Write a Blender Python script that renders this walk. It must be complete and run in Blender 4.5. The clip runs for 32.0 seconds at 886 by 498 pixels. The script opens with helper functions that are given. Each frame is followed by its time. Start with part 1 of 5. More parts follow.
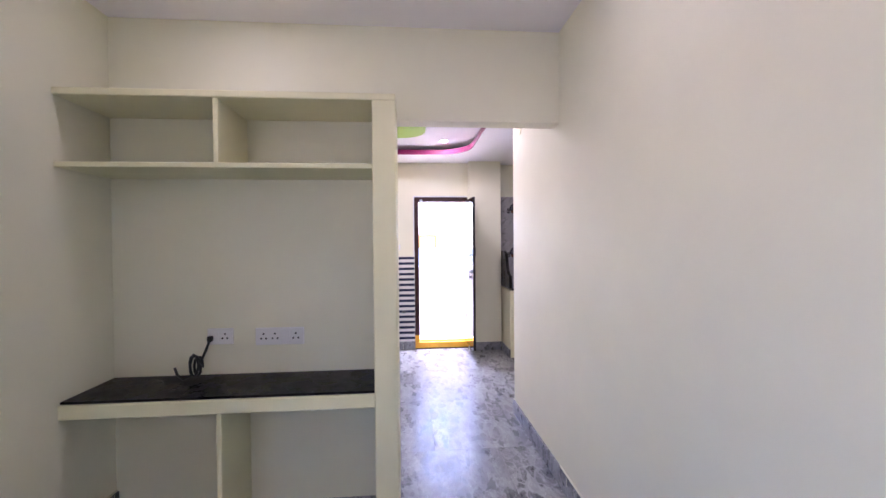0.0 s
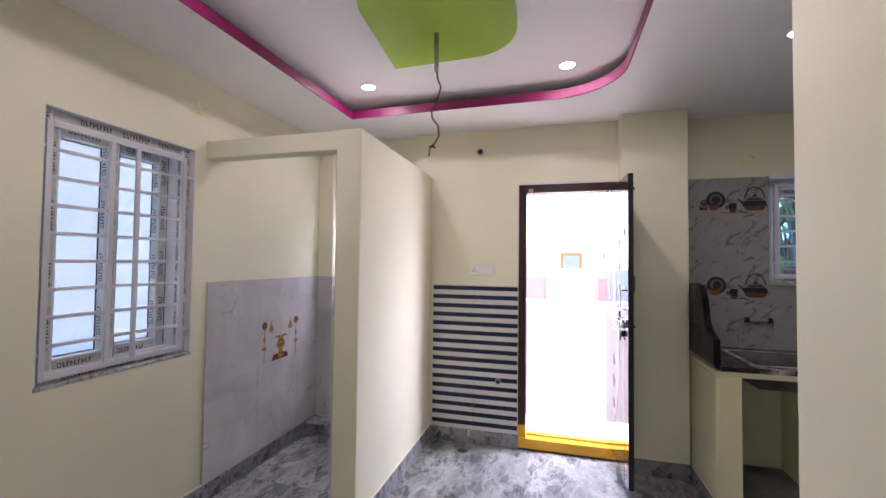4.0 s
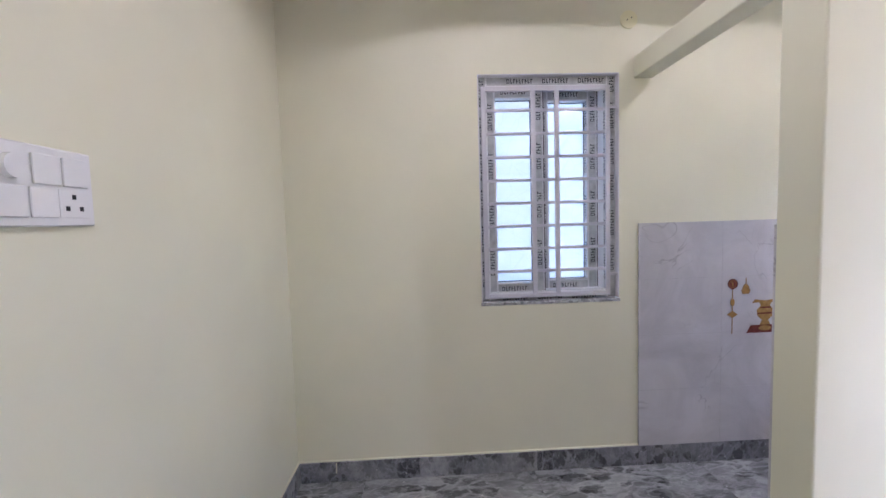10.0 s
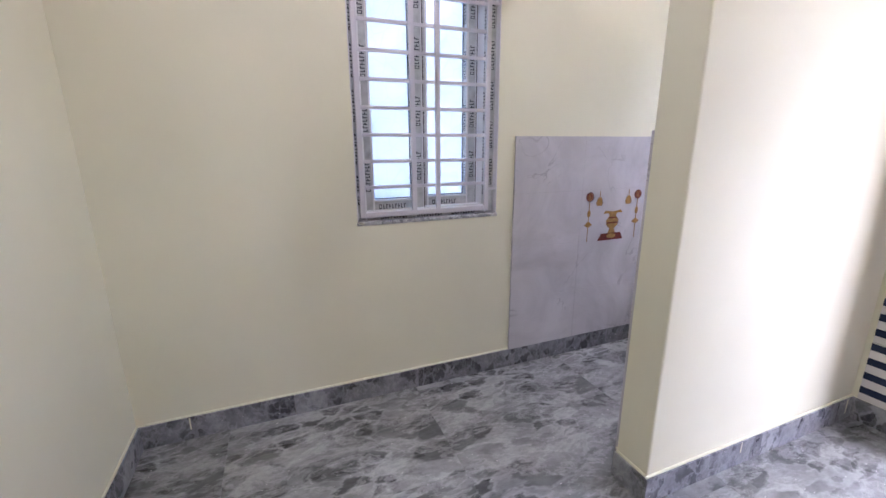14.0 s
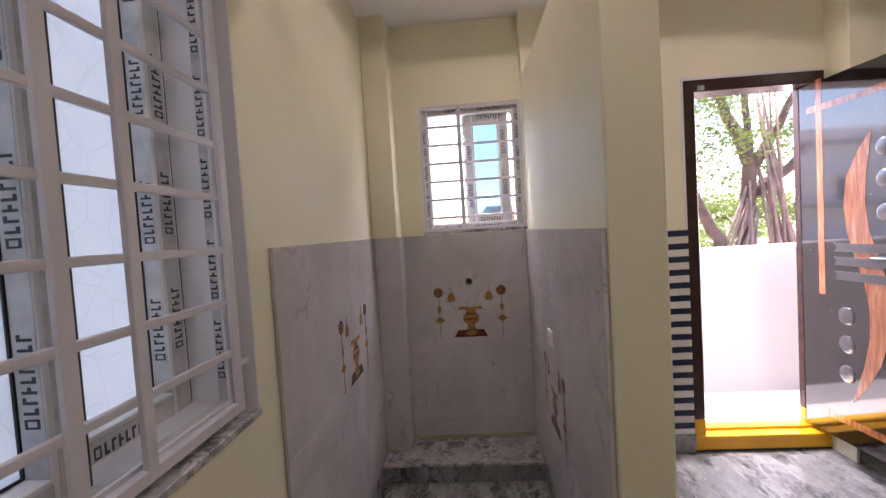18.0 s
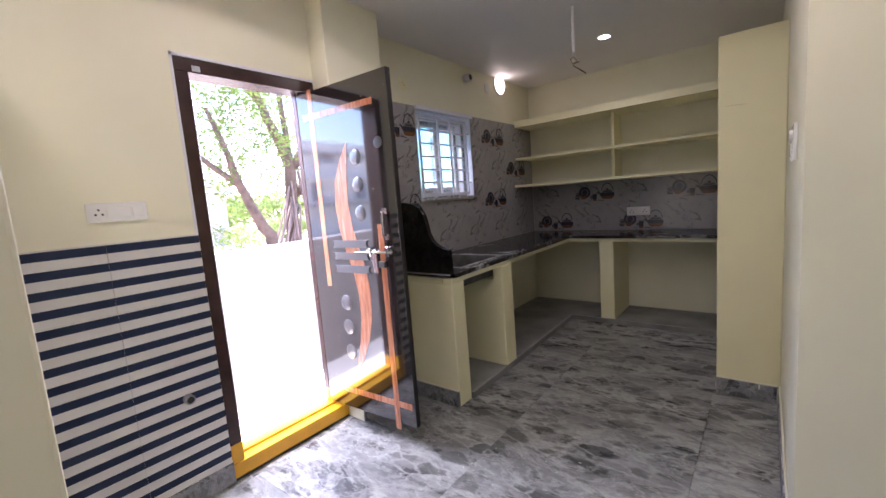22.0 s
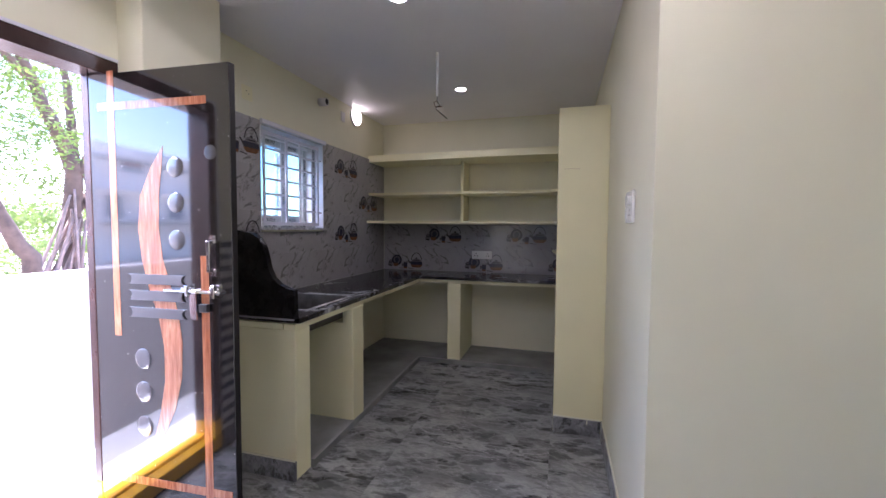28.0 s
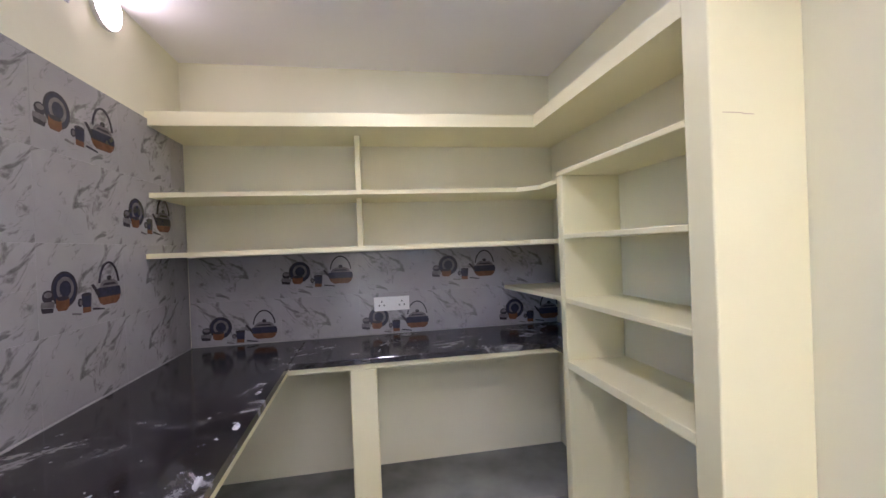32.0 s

● **Your task**
Give an exact reproduction of every line, leaving out any picture.

● **Result for this task**
Write a Blender Python script that renders this walk. It must be complete and run in Blender 4.5. The clip runs for 32.0 seconds at 886 by 498 pixels. The script opens with helper functions that are given. Each frame is followed by its time. Start with part 1 of 5. More parts follow.
0.0 s
4.0 s
10.0 s
14.0 s
18.0 s
22.0 s
28.0 s
32.0 s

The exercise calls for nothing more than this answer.